__WHAT THE TASK ASKS__:
Report every line below that holds the word "part".

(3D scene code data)
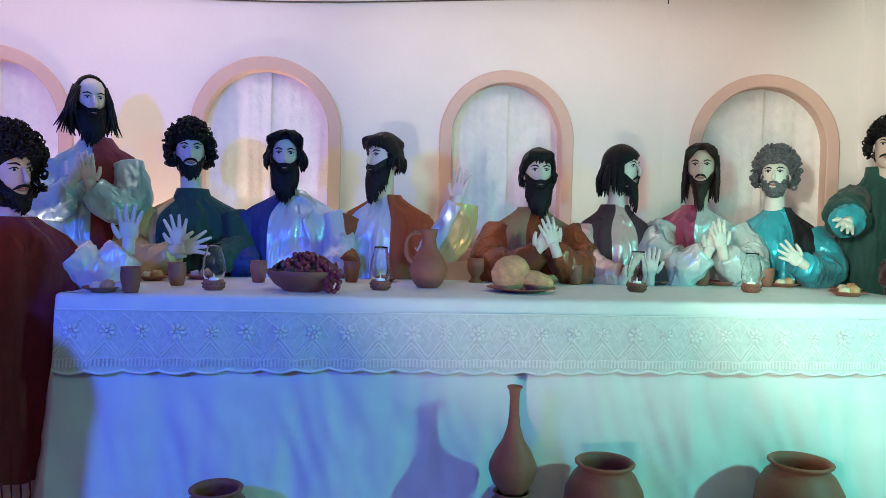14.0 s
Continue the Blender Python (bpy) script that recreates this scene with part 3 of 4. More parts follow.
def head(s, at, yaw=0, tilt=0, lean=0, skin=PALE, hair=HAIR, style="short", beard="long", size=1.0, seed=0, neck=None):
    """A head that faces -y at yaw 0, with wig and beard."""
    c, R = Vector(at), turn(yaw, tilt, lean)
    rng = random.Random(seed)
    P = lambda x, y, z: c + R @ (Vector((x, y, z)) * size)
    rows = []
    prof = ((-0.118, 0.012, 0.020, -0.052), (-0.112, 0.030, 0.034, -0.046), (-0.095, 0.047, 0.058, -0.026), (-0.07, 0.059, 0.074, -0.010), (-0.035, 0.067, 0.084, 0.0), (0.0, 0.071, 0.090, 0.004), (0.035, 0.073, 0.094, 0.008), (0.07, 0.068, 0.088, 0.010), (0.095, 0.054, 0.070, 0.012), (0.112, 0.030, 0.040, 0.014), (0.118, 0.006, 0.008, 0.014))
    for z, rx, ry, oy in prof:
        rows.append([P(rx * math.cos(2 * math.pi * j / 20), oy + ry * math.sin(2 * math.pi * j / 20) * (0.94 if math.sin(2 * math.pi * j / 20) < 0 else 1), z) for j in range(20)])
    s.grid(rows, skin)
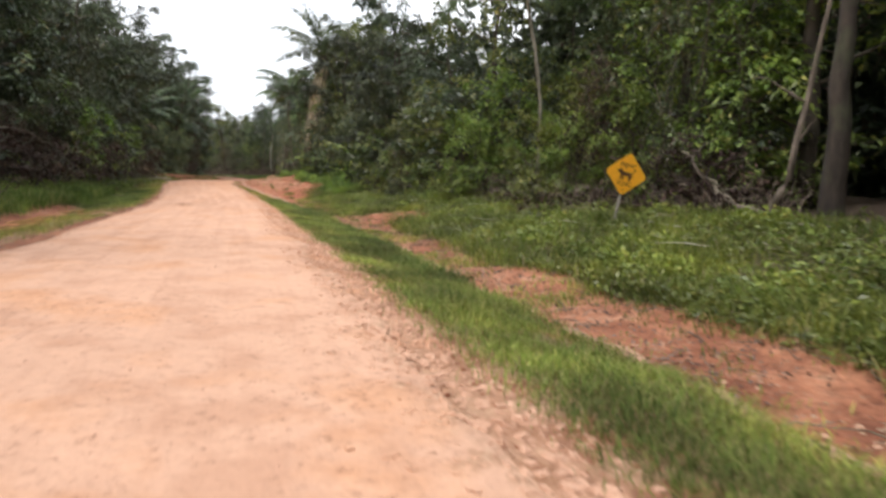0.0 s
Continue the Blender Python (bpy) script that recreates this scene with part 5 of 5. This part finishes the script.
* * *
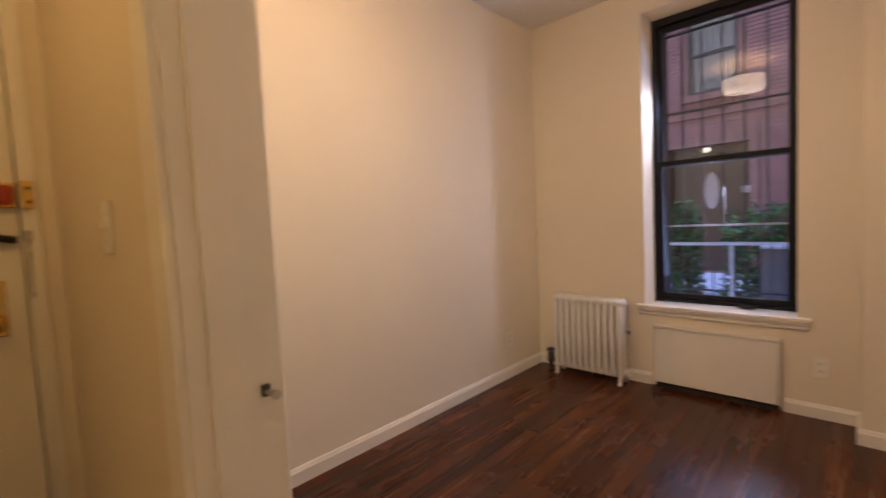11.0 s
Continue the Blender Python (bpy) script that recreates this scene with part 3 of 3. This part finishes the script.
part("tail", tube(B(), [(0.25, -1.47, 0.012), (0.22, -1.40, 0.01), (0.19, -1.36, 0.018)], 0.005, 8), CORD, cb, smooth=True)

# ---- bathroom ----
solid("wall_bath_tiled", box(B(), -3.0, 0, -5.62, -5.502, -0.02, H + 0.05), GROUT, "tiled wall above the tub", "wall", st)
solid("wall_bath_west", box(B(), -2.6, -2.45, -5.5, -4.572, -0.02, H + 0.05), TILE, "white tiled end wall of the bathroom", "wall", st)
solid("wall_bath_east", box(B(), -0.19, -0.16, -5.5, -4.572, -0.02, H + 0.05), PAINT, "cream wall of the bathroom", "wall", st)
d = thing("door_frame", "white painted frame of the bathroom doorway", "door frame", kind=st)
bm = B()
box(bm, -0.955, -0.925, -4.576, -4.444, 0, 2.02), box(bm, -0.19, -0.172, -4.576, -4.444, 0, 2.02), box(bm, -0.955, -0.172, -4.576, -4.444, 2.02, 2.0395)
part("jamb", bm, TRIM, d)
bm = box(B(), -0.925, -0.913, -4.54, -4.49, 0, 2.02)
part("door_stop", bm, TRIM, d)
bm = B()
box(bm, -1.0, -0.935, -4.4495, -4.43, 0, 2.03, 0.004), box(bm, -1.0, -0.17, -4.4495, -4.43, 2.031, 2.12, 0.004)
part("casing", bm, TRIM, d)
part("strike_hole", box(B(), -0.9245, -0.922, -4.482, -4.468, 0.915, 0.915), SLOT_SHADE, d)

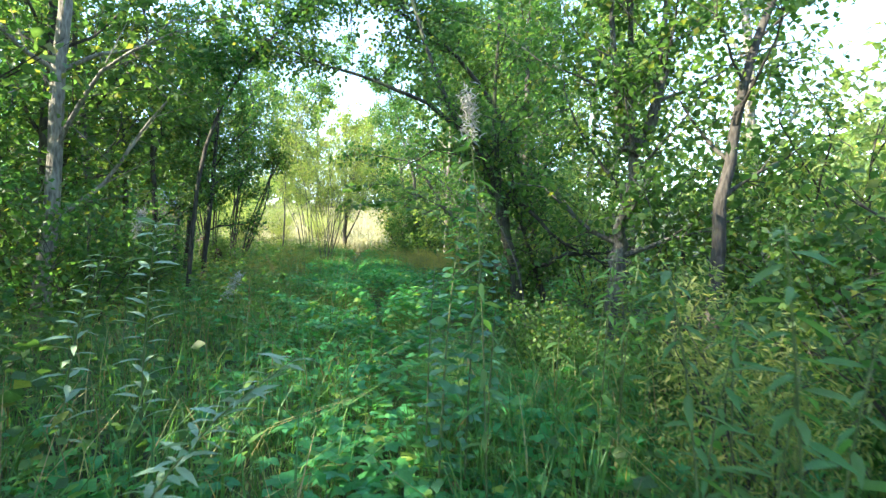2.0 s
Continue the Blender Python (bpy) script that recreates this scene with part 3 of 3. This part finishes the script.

__THE OUTPUT__:
Continue the Blender Python (bpy) script that recreates this scene with part 3 of 4. More parts follow.
Continue the Blender Python (bpy) script that recreates this scene with part 5 of 5. This part finishes the script.
Continue the Blender Python (bpy) script that recreates this scene with part 3 of 3. This part finishes the script.
part("tail", tube(B(), [(0.25, -1.47, 0.012), (0.22, -1.40, 0.01), (0.19, -1.36, 0.018)], 0.005, 8), CORD, cb, smooth=True)
part("jamb", bm, TRIM, d)
part("door_stop", bm, TRIM, d)
part("casing", bm, TRIM, d)
part("strike_hole", box(B(), -0.9245, -0.922, -4.482, -4.468, 0.915, 0.915), SLOT_SHADE, d)
Continue the Blender Python (bpy) script that recreates this scene with part 3 of 3. This part finishes the script.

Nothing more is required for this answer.